In the mid 1st century AD, Roman rule in Britannia has one last hurdle to overcome – Caratacus, King of the Catuvellauni and leader of the resistance. Prefect Cato and his one time commander and now subordinate Centurion Macro are thrown back into the fray. Their mission is to capture Caratacus, bring glory to the emperor Claudius and resolution to the British problem. But there is far more to it than that. Claudius’ government is controlled by two men, Narcissus and Pallas, spy masters who are at war. Pallas has despatched an agent to Britannia to halt Claudius’s conquest of the islands and, while they’re about it, to kill Cato and Macro. In response, Narcissus sends his own agent, none less than his son, to warn the two soldiers and help them drive Caratacus and his men into the ground.

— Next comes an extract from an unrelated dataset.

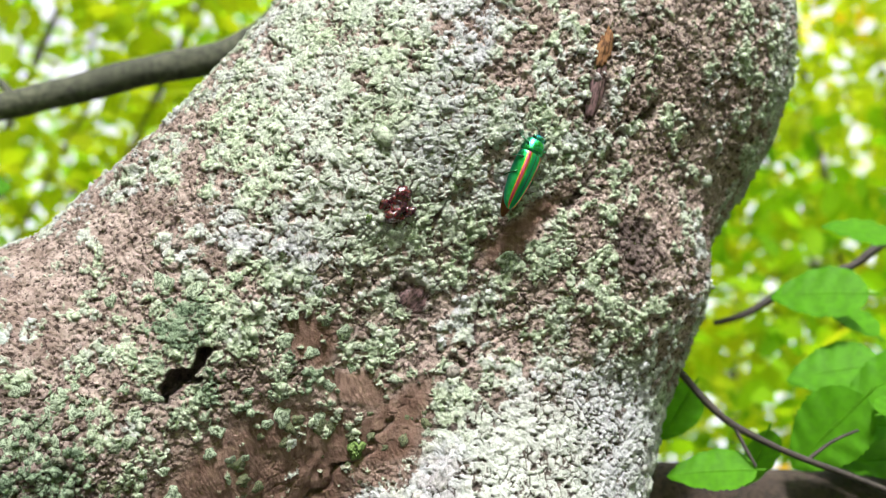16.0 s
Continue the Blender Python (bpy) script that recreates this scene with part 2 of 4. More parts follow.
# ---- the tree: one surface from its form ----
def net(lo, hi, h, skip=None):
    """Quads on the surface of the tree's form within a box, from a grid of step h."""
    shape = [4 * int(math.ceil((b - a) / h / 4)) + 1 for a, b in zip(lo, hi)]
    axes = [a + h * np.arange(n) for a, n in zip(lo, shape)]
    f = np.empty(shape, np.float32)
    rough = np.stack(np.meshgrid(*[a[::4] for a in axes], indexing="ij"), -1).reshape(-1, 3)
    block = tree_sdf(rough).reshape([len(a[::4]) for a in axes])
    for n in range(3):
        block = np.repeat(block, 4, axis=n)
    f[:] = block[2:2 + shape[0], 2:2 + shape[1], 2:2 + shape[2]] if min(block.shape[n] - shape[n] for n in range(3)) >= 2 else block[:shape[0], :shape[1], :shape[2]]
    close = np.argwhere(np.abs(f) < 5.5 * h)
    f[tuple(close.T)] = tree_sdf(close * h + np.array(lo))
    inside = f < 0
    total = np.zeros([s - 1 for s in shape] + [3], np.float32)
    count = np.zeros([s - 1 for s in shape], np.float32)
    cut = lambda arr, o: arr[o[0]:o[0] + shape[0] - 1, o[1]:o[1] + shape[1] - 1, o[2]:o[2] + shape[2] - 1]
    for axis in range(3):
        others = [n for n in range(3) if n != axis]
        for a in (0, 1):
            for b in (0, 1):
                o = [0, 0, 0]
                o[others[0]], o[others[1]] = a, b
                o2 = list(o)
                o2[axis] = 1
                fa, fb = cut(f, o), cut(f, o2)
                cross = cut(inside, o) != cut(inside, o2)
                s = np.where(cross, fa / np.where(cross, fa - fb, 1), 0)
                for n in range(3):
                    total[..., n] += cross * (s if n == axis else o[n])
                count += cross
    live = count > 0
    index = np.full(live.shape, -1)
    index[live] = np.arange(live.sum())
    cell = np.argwhere(live)
    verts = (cell + total[live] / count[live][:, None]) * h + np.array([a[0] for a in axes])
    quads = []
    for axis in range(3):
        u, v = (axis + 1) % 3, (axis + 2) % 3
        first = [slice(1, -1)] * 3
        first[axis] = slice(0, -1)
        then = list(first)
        then[axis] = slice(1, None)
        a, b = inside[tuple(first)], inside[tuple(then)]
        where = np.argwhere(a != b) + np.array([0 if n == axis else 1 for n in range(3)])
        flip = a[a != b]
        q = []
        for du, dv in ((1, 1), (0, 1), (0, 0), (1, 0)):
            c = where.copy()
            c[:, u] -= du
            c[:, v] -= dv
            q.append(index[c[:, 0], c[:, 1], c[:, 2]])
        q = np.stack(q, 1)
        q[~flip] = q[~flip][:, ::-1]
        quads.append(q)
    quads = np.concatenate(quads)
    quads = quads[(quads >= 0).all(1)]
    if skip is not None:
        mid = verts[quads].mean(1)
        quads = quads[~((mid > skip[0]) & (mid < skip[1])).all(1)]
    return verts, quads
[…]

Last year I read The Blood Crows, the twelfth in Simon Scarrow’s Cato and Macro series but my first. I loved it and so I have been counting the days to its follow up, Brothers in Blood, especially as I knew that it too would be set during this most fascinating of events, the conquest of Britannia. Cato and Macro have history in the islands, all of which I’m not familiar with as I’ve not followed the series from the beginning but my lack of knowledge didn’t matter. Scarrow drops hints and clues to what has gone before. If you’ve read The Blood Crows, though, then Brothers in Blood makes for an excellent successor following directly on its heels and taking Cato and Macro further into Britannia on the heels of Caratacus.
There are two strands to Brothers in Blood. One puts us on military campaign along with Cato, Macro, their general Ostorious and tribune Otho, a man whose match is more than met by his wife Poppaea, who is determined to accompany her husband into the field no matter what the cost. The other reminds the familiar reader of the deep friendship and trust between Cato and Macro – Cato the young officer, newly wed, who has genuine strategic skill and cunning to match his courage and Macro who is a force of nature in the battlefield, already the killer of one of Caratacus’s brothers and now intent on more. Both Cato and Macro are battle scarred and under no illusion about the men who might lead them, though fully confident in their own soldiers, including the now famous blood crows. These are two men who always want to lead from the front, they never tire, they never give in. They might banter and bicker but they are a united front. Cato has been placed as leader of the army’s baggage train, an insult, but this isn’t going to get in the way of a good fight.
For much of the novel the adventure follows the army in Britannia on the trail of Caratacus – a mission that goes better than planned but everything goes to pot when Caratacus manages to pull a miraculous victory out of defeat, and heads off to the land of the Brigantes to stir up trouble in the lands of Rome’s ally Queen Cartimandua. From this point on, Brothers in Blood comes alive and culminates in an exhilarating and thoroughly entertaining hill fort battle. This to me really brought the period alive, the conflict between Celt and Roman, and I was completely gripped.
There is much to enjoy here – the battles, the banter and the subterfuge. I particularly enjoyed the moments when Roman met Celt in the great halls of these Britannia tribes. But I didn’t find Brothers in Blood as satisfying as its predecessor The Blood Crows – I found its mystery unconvincing and unsubstantiated and much of the book jogs along at an undemanding pace. All in all not many challenges are made on the author or reader. But the final third compensates for this to a large degree, also hinting at future troubles in the making, and, as a result, my interest is kept alive for the fourteenth in the series.